The Supreme Court today blamed former BJP spokesperson Nupur Sharma for igniting tension with her comments on Prophet Muhammad and said "she and her loose tongue have set the country on fire".
In unusually strong comments, the court said she must apologise to the country. "The way she has ignited emotions across the country. This lady is single-handedly responsible for what is happening in the country," said the judges.
Nupur Sharma's offensive remarks during a TV debate earlier this month sparked massive protests in India and several Gulf countries summoned Indian diplomats to issue severe reprimands. On Tuesday, a tailor in Udaipur who had backed Nupur Sharma in a social media post was murdered on camera by two men who said they were "avenging an insult to Islam".
"She actually has a loose tongue and has made all kinds of irresponsible statements on TV and set the entire country on fire. Yet, she claims to be a lawyer of 10 years standing... She should have immediately apologised for her comments to the whole country," said the court, dismissing Nupur Sharma's petition to combine police complaints filed against her across the country into one.

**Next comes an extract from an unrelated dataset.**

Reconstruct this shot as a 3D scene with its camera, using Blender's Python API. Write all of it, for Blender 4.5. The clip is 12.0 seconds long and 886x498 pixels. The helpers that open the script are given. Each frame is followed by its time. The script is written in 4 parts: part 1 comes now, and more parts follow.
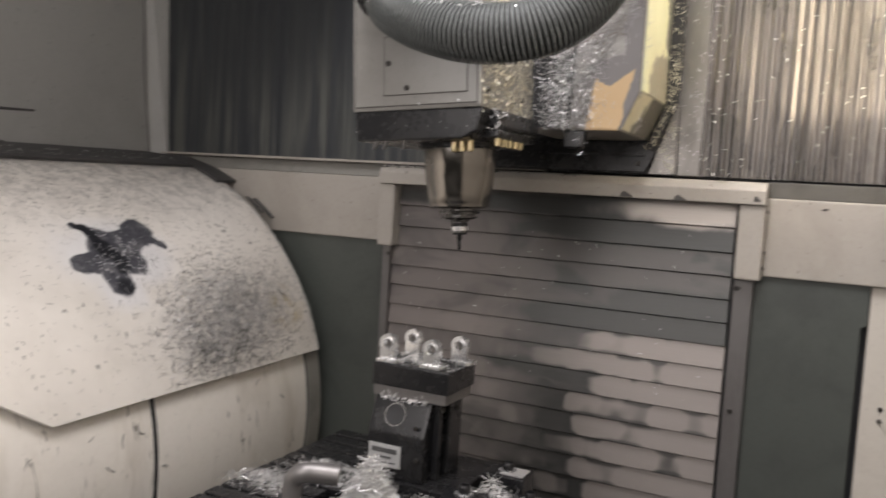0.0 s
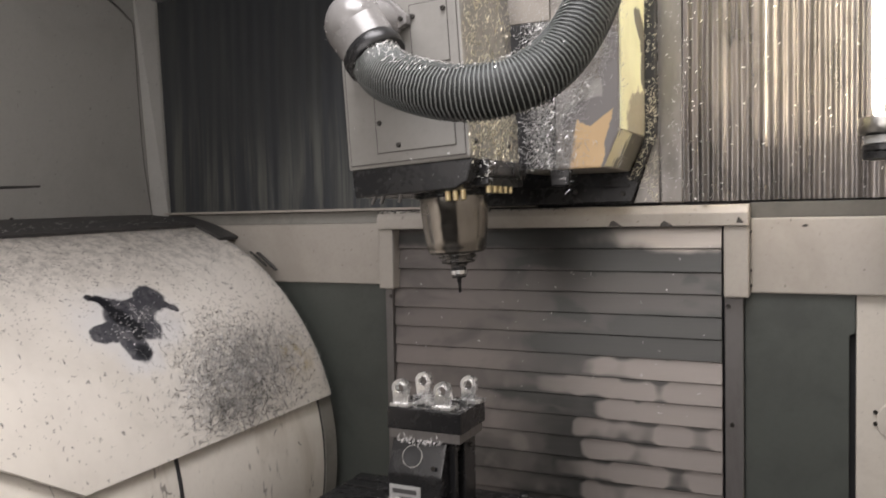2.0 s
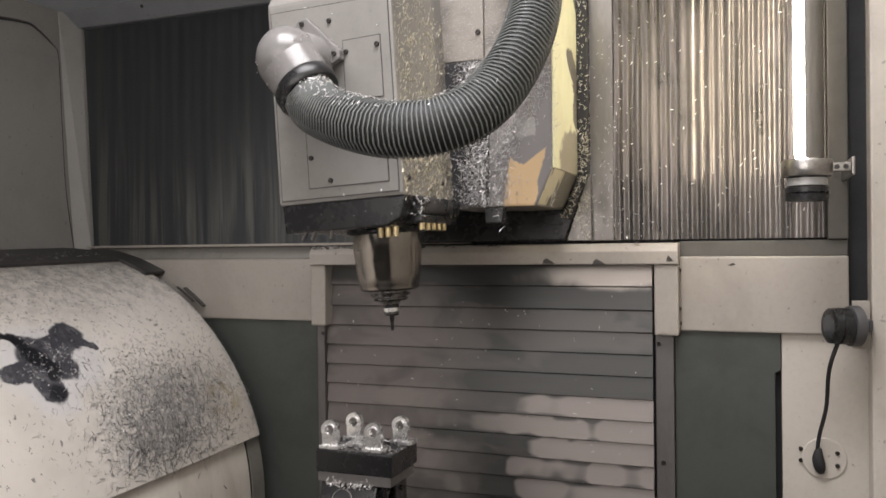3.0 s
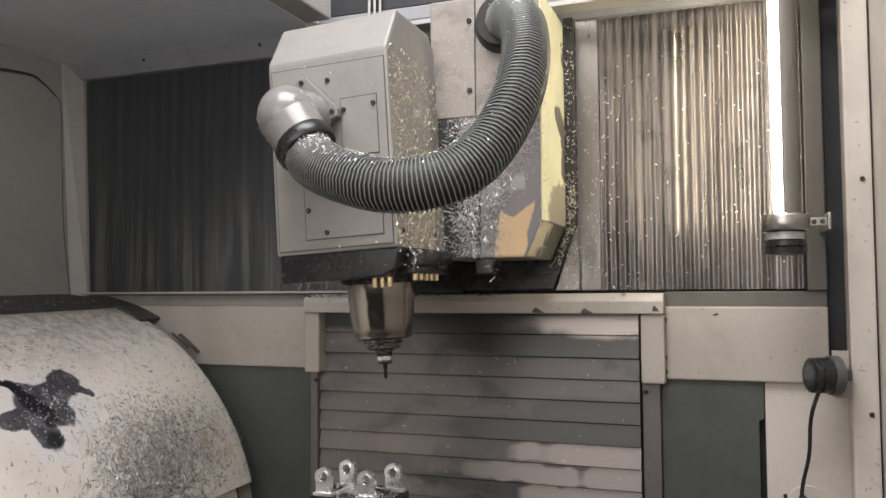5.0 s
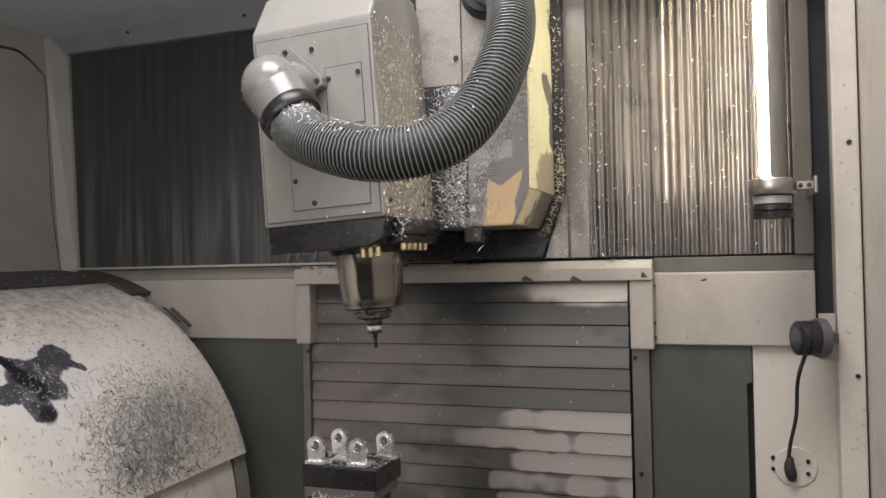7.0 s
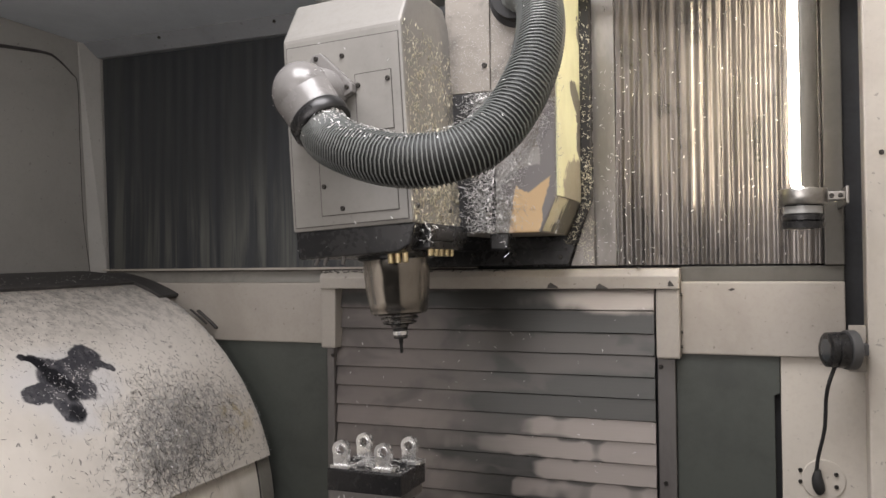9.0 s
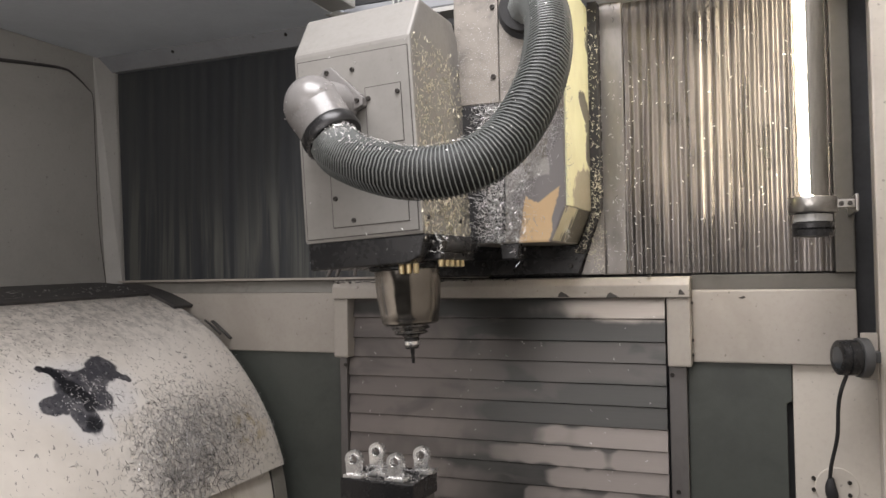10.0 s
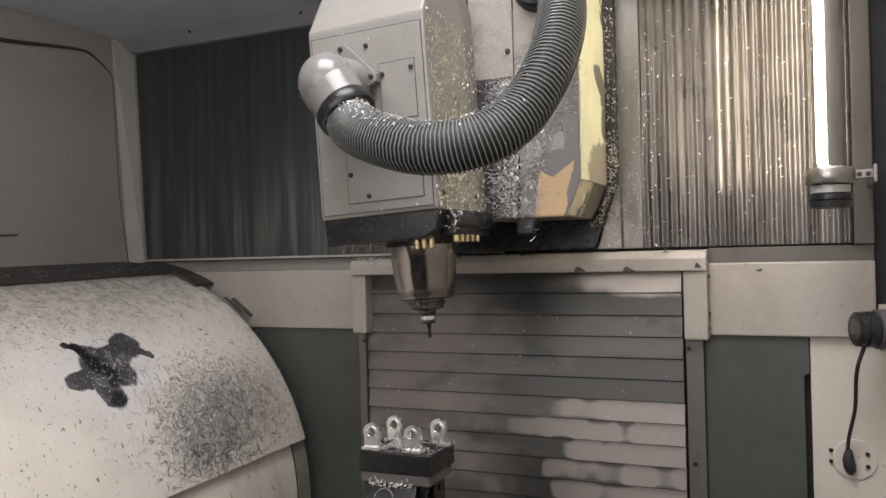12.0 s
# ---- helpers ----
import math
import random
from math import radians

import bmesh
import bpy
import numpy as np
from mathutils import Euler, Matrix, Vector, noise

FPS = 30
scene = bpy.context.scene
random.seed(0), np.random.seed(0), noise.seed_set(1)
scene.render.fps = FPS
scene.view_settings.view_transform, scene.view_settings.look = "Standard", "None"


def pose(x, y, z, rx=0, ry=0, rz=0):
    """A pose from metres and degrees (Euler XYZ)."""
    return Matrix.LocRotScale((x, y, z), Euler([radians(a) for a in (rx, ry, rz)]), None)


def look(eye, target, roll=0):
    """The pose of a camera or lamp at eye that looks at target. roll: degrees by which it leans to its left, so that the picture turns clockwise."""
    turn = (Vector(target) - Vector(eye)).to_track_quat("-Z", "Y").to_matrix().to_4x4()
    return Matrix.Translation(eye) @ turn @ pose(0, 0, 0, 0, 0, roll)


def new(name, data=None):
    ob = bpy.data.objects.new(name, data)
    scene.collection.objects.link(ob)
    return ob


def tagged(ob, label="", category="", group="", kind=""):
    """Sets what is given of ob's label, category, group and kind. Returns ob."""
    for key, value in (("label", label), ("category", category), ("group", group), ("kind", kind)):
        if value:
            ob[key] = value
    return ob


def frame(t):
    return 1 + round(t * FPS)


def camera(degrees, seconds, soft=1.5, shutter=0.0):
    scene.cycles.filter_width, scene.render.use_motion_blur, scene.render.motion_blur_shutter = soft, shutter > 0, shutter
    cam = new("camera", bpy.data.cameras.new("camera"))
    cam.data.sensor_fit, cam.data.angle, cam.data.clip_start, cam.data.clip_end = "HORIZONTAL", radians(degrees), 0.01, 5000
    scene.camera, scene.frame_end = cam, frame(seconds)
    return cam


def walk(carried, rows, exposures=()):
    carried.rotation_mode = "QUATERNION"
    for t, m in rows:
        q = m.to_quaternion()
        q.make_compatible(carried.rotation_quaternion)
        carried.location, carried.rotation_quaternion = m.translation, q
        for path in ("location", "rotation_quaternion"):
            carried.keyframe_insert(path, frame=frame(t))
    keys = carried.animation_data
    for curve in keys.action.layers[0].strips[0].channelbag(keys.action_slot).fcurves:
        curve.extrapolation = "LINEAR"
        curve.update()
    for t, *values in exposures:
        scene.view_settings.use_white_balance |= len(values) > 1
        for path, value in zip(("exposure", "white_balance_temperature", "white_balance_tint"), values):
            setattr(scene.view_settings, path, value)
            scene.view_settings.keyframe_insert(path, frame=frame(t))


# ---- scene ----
cam = camera(57.9, 12.0, shutter=0.4)

PATH = [
    (0, (-0.154, 0.039, 1.438), (-1.017, 1.837, 1.284), 3.4),
    (0.5, (-0.127, 0.059, 1.432), (-1.225, 1.716, 1.219), 3.1),
    (1, (-0.117, 0.067, 1.436), (-1.26, 1.69, 1.194), 1.5),
    (1.5, (-0.113, 0.037, 1.45), (-1.115, 1.754, 1.23), -0.3),
    (2, (-0.13, -0.032, 1.487), (-0.987, 1.773, 1.392), -1.2),
    (2.5, (-0.148, -0.037, 1.481), (-0.911, 1.812, 1.446), -0.4),
    (3, (-0.13, -0.009, 1.494), (-0.843, 1.86, 1.48), -0.7),
    (3.5, (-0.127, -0.017, 1.507), (-0.823, 1.856, 1.591), -0.8),
    (5.5, (-0.11, -0.064, 1.509), (-0.796, 1.812, 1.602), -0.4),
    (6, (-0.105, -0.062, 1.509), (-0.791, 1.815, 1.58), -0.8),
    (6.5, (-0.107, -0.06, 1.505), (-0.786, 1.821, 1.549), -1.0),
    (7, (-0.104, -0.056, 1.5), (-0.78, 1.826, 1.526), -1.3),
    (9, (-0.114, -0.064, 1.504), (-0.839, 1.8, 1.542), -0.6),
    (9.5, (-0.111, -0.068, 1.511), (-0.846, 1.791, 1.564), -0.7),
    (10, (-0.103, -0.075, 1.512), (-0.858, 1.775, 1.567), -1.0),
    (10.5, (-0.089, -0.089, 1.507), (-0.871, 1.752, 1.554), -1.1),
    (11, (-0.084, -0.098, 1.506), (-0.891, 1.732, 1.537), -1.0),
    (11.5, (-0.084, -0.093, 1.501), (-0.901, 1.732, 1.518), -1.3),
    (12, (-0.088, -0.08, 1.502), (-0.893, 1.751, 1.507), -1.5),
]
walk(cam, [(t, look(eye, target, roll)) for t, eye, target, roll in PATH], [(0, 0.11), (0.5, 0.11), (1.0, 0.04), (1.5, 0.05), (2.0, 0.07), (3.0, 0.02), (9, 0.0), (12, -0.04)])

# ---- light ----
world = bpy.data.worlds.new("world")
scene.world = world
world.use_nodes = True
world.node_tree.nodes["Background"].inputs[0].default_value = (0.75, 0.85, 1.0, 1)
world.node_tree.nodes["Background"].inputs[1].default_value = 0.07
scene.view_settings.exposure = 0.0


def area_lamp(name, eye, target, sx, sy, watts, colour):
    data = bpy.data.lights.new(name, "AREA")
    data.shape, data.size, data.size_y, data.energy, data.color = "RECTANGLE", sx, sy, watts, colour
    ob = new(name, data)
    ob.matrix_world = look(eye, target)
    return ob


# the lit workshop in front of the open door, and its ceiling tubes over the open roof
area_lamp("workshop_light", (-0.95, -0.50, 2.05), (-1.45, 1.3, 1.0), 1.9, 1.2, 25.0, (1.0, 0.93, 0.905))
area_lamp("workshop_light", (-0.60, 0.75, 3.2), (-0.75, 1.15, 2.0), 1.25, 0.95, 59, (0.985, 0.95, 0.97))


# ---- materials ----
def nodes_of(name):
    m = bpy.data.materials.new(name)
    m.use_nodes = True
    return m, m.node_tree, m.node_tree.nodes["Principled BSDF"]


def mathn(nt, op, a, b=None, clamp=False):
    n = nt.nodes.new("ShaderNodeMath")
    n.operation, n.use_clamp = op, clamp
    for i, v in enumerate((a, b)):
        if v is None:
            continue
        if isinstance(v, (int, float)):
            n.inputs[i].default_value = v
        else:
            nt.links.new(v, n.inputs[i])
    return n.outputs[0]


def coords(nt, scale=(1, 1, 1), which="Object"):
    tc = nt.nodes.new("ShaderNodeTexCoord")
    mp = nt.nodes.new("ShaderNodeMapping")
    mp.inputs["Scale"].default_value = scale
    nt.links.new(tc.outputs[which], mp.inputs["Vector"])
    return mp.outputs[0]


def noisen(nt, vec, scale, detail=4, rough=0.6, distort=0.0):
    n = nt.nodes.new("ShaderNodeTexNoise")
    n.inputs["Scale"].default_value, n.inputs["Detail"].default_value = scale, detail
    n.inputs["Roughness"].default_value, n.inputs["Distortion"].default_value = rough, distort
    nt.links.new(vec, n.inputs["Vector"])
    return n.outputs["Fac"]


def ramp(nt, fac, lo, hi):
    n = nt.nodes.new("ShaderNodeMapRange")
    n.interpolation_type = "SMOOTHSTEP"
    n.inputs["From Min"].default_value, n.inputs["From Max"].default_value = lo, hi
    nt.links.new(fac, n.inputs["Value"])
    return n.outputs[0]


def mixc(nt, fac, a, b, mode="MIX"):
    n = nt.nodes.new("ShaderNodeMix")
    n.data_type, n.blend_type = "RGBA", mode
    for sock, v in ((n.inputs[0], fac), (n.inputs[6], a), (n.inputs[7], b)):
        if isinstance(v, (int, float)):
            sock.default_value = v
        elif isinstance(v, tuple):
            sock.default_value = (*v[:3], 1)
        else:
            nt.links.new(v, sock)
    return n.outputs[2]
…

Supreme Court slams Nupur Sharma and says she should apologise to the whole country. Supreme Court says she and her loose tongue has set the entire country on fire. Supreme Court says her outburst is responsible for the unfortunate incident at Udaipur, where a tailor was murdered— ANI (@ANI) July 1, 2022
In the petition filed in the name of "NV Sharma", the suspended BJP leader had claimed that the video of her comments was "doctored mischievously" and "shared by anti-social elements".
Questioned on the "deceptive name" on her petition, her lawyer said she had not used her name because of the threats. The judges snapped: "She faces threats or she has become a security threat?"
The court also snubbed Nupur Sharma's argument on "equal treatment" and "no discrimination".
"When you file FIRs against others, they are immediately arrested but when it's against you, nobody has dared to touch you," the judges said.
Her comments showed her "obstinate and arrogant character", said the Supreme Court.
"What if she is the spokesperson of a party? She thinks she has back up of power and can make any statement without respect to the law of the land?"
The judges added: "These remarks are very disturbing and smack of arrogance. What is her business to make such remarks? These remarks have led to unfortunate incidents in the country...These people are not religious. They do not have respect for other religions. These remarks were made for cheap publicity or political agenda or some other nefarious activities."
Her lawyer replied she had only responded to a question by the anchor during a TV debate. When the lawyer referred to the citizens right to speak, the judges replied caustically: "In a democracy, everyone has the right to speak. In a democracy, grass has right to grow and the donkey has the right to eat."
Nupur Sharma's argument citing a previous order about protecting journalistic freedom also did not wash.
"She cannot be put on the pedestal of a journalist. When she goes and lambasts on a TV debate and makes irresponsible statements without thinking of the ramifications and consequences that it will have on the fabric of society," the Supreme Court said.